Out of a town of about 180,000 people, it is estimated that 12,000 jobs or more are on the line if component and related jobs are included. A demonstration in Swindon, led by the shop stewards, Jeremy Corbyn and Len McCluskey, demanding nationalisation, would lift the sights of workers and put huge pressure on the Tories to intervene.

In 1971, the Tory government of Edward Heath nationalised Rolls Royce through emergency legislation to save the company. Later the same year, the Upper Clyde Shipbuilders in Glasgow went into liquidation. The shop stewards’ committee organised a ‘work in’ – effectively a working occupation of the shipyards. It became the focus of mass solidarity. Over 80,000 marched through the city in support.

Heath was determined to face it down – to send a message that there would be ‘no more Rolls Royces’ but he was forced to relent and, again, the government had to intervene. The Upper Clyde Shipbuilders’ ‘work in’ was a significant act in pushing Tony Benn to the left.

The Port Talbot steelworks weren’t closed in 2016. The National Shop Stewards Network called an impromptu demonstration in the town centre calling for the works to be nationalised. Several hundred took part – but it had widespread media coverage and helped to articulate the way forward when the steel unions were refusing to make the call for nationalisation.

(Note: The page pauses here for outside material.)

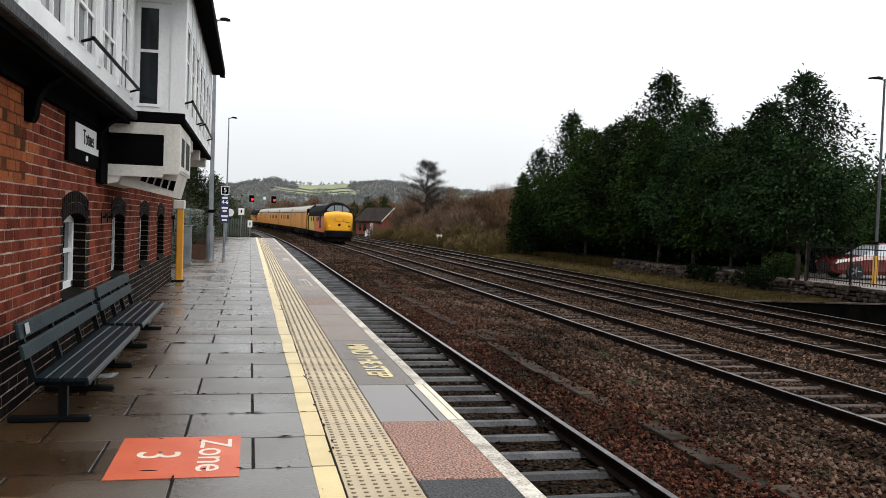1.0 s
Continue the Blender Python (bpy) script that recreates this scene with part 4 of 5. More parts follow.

Coming months before the Welsh Assembly elections and the EU Referendum, it proved politically impossible for politicians in both Cardiff and Westminster to preside over such a disastrous closure. Even embattled Tory Prime Minister David Cameron appeared to support at least a temporary, partial nationalisation.

But the fact that Jeremy Corbyn was, by then, Labour leader was an additional factor. The capitalist establishment, which Blairites like Umunna are agents of, still fears a Corbyn-led government because of the expectations it could raise amongst workers, who the capitalists fear could push him further to the left.

Corbyn’s intervention now could transform the fight at Honda and other major threatened workplaces. At the same time, it could expose the real face of his pro-capitalist opponents – both inside and newly outside Labour.